Rick Perry, Now Energy Secretary, Is Still Confused About Climate Change

click to enlarge Rick Perry, Now Energy Secretary, Is Still Confused About Climate Change
Screenshot, WH.gov
U.S. Department of Energy Secretary Rick Perry gave White House reporters an animated performance Tuesday in an attempt to lay out the future of U.S. energy policy.

"You have a lot of energy," said one reporter during the afternoon press conference. "I come from a place with a lot of energy," Perry replied, beaming.

Despite all the jokes — like poking fun at reporters for asking complicated questions he couldn't understand and saying he wants to "make nuclear energy cool again" — Perry gave the press corps a message fraught with contradictions regarding climate change.

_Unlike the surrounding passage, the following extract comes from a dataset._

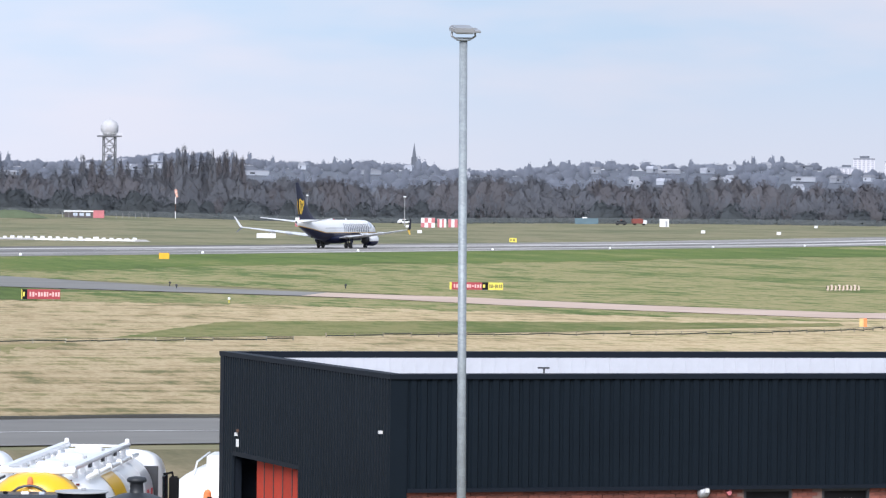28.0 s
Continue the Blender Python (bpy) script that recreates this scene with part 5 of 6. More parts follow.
# small lights and posts on the near grass
for x, y in ((59.7, 406.6), (77.9, 414.8), (56.0, 351), (144, 352), (61, 420)):
    b = thing("edge_light", pose(x, y, 0), "small dark taxiway edge light", "light", "edge lights")
    part("stem", tube(bmesh.new(), (0, 0, 0), (0, 0, 0.3), 0.05, seg=10), YEL if x == 56.0 else DARKMETAL, b)
    part("lens", revolve(bmesh.new(), [(0.1, 0.28), (0.13, 0.34), (0.1, 0.46), (0.03, 0.5)], 12), LENSWHITE if x in (56.0, 144) else DARKMETAL, b)
for k in range(14):
    x, y = along(560 + k * 60, -320)
    b = thing("runway_light", pose(x, y, ground_z(x, y) + 0.06), "small white runway edge light", "light", "runway edge lights")
    part("lens", revolve(bmesh.new(), [(0.22, 0), (0.24, 0.2), (0.16, 0.4), (0.05, 0.45)], 12), LENSWHITE, b)
    part("plate", revolve(bmesh.new(), [(0.35, 0), (0.35, 0.03)], 12), GREYMETAL, b)


# ---- low fence ----
def low_fence(points, spacing, label, paint):
    f = thing("low_fence", pose(0, 0, 0), label, "fence")
    post = mesh_of(boxed(-0.035, 0.035, -0.035, 0.035, 0, 0.3), paint, "post")
    walkers, carry = [], 0.0
    for (x0, y0), (x1, y1) in zip(points, points[1:]):
        d = math.hypot(x1 - x0, y1 - y0)
        s = carry
        while s < d:
            walkers.append((x0 + (x1 - x0) * s / d, y0 + (y1 - y0) * s / d))
            s += spacing
        carry = s - d
    for x, y in walkers:
        if random.random() < 0.2:
            continue
        share("post", post, f, pose(x, y, 0.0, random.uniform(-4, 4), random.uniform(-4, 4), 0))
    for (x0, y0), (x1, y1) in zip(walkers, walkers[1:]):
        z0, z1 = 0.16 + random.uniform(-0.06, 0.05), 0.16 + random.uniform(-0.06, 0.05)
        part("mesh_band", tube(bmesh.new(), (x0, y0, z0), (x1, y1, z1), 0.045, seg=6), NETTING, f)
        part("rail", tube(bmesh.new(), (x0, y0, 0.27), (x1, y1, 0.27), 0.012, seg=5), paint if random.random() < 0.12 else NETTING, f)
    return f


WOODPOST = mat("weathered_wood", (0.26, 0.23, 0.17), 0.9, 0, 0.2, 3, 20)
NETTING = mat("dark_netting", (0.05, 0.055, 0.04), 0.9, 0, 0.3, 3, 20)
low_fence([(-21, 200.5), (-16.7, 208.2), (-13.5, 210.2), (-6, 216), (4, 228), (14, 240), (24.6, 247.4), (31.5, 249), (38.4, 252.2), (45.5, 256)], 2.05, "low fence of short white posts and dark netting", DULLPOST)
low_fence([(48, 262), (60, 266), (70, 269), (78.8, 272.4), (87.8, 279.6), (95.1, 289.6)], 2.05, "low fence of dark netting on short posts", WOODPOST)


# ---- dark earthworks ----
def earth_bank(points, width, height, label):
    """A low rounded bank along a line."""
    bm = bmesh.new()
    rows = []
    for i, (x, y) in enumerate(points):
        end = min(i, len(points) - 1 - i)
        h = height * min(1, 0.25 + end * 0.5) * random.uniform(0.8, 1.15)
        rows.append([bm.verts.new((x + random.uniform(-0.3, 0.3), y + width * (j / 6 - 0.5), h * math.sin(math.pi * j / 6) * random.uniform(0.85, 1.1))) for j in range(7)])
    for a, b in zip(rows, rows[1:]):
        for j in range(6):
            bm.faces.new((a[j], b[j], b[j + 1], a[j + 1]))
    o = solid("earth_bank", bm, SOIL, label, "earth bank", smooth=True)
    return o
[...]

"Climate is changing. Man is having an impact on it," Perry said Tuesday. Yet at the same time, the same time, he encouraged people to challenge the solid scientific consensus surrounding climate change and consider the "other side" of the issue.

"The science isn't settled yet," Perry said. "The idea that we can't have an intellectual conversation about just what are the actual impacts of climate change...Let's just talk about it, what's wrong with that?"

Despite the heaps of global research on these impacts, this a coded line of questioning that many Republicans in Congress lean on, particularly Texas' own Lamar Smith, the chair of the House science committee who's accused multiple government agencies of falsifying climate change data. Many of these lawmakers' elections have been bankrolled by oil and coal companies.

Since Perry claimed to believe in climate change, a reporter asked if the "conversation" he mentioned would be about how to combat the growing threat.

"Sure, is that okay?" Perry responded.

This blurry response comes a week after Perry told CNBC that the "primary control knob" for the earth's temperature is the ocean, not human activity.

The former Texas governor also backed Trump's decision to pull out of the Paris Climate Accord, channeling the president's "American First" attitude in explaining why.

"The U.S. already leads the world in lowering emissions," he said. "We've done this with innovation and technology, not by signing agreements."

But it's unclear how the country will continue lowering carbon emissions under the DOE's game plan. The Trump Administration wants to achieve "energy dominance," according to Perry. That mission means shifting the country's focus on growing renewable energy back toward to gas, coal, and nuclear.

Though he applauded Trump's decisions regarding climate change, Perry admitted that he has yet to discuss the topic with the president. And he, like other cabinet members, definitely doesn't know what Trump's stance on climate change actually is. The only cemented statement Trump's made on the topic is that climate change is a hoax invented by Chinese business leaders.

Perry ended with a jab at California. He suggested that any businesses that don't want to follow California Governor Jerry Brown's commitment to the Paris Climate Accord can move to Texas.

Just not the state's largest cities. Perry failed to mention that Dallas, Houston, Austin, and now San Antonio have also agreed to the international climate agreement, even if the feds now don't.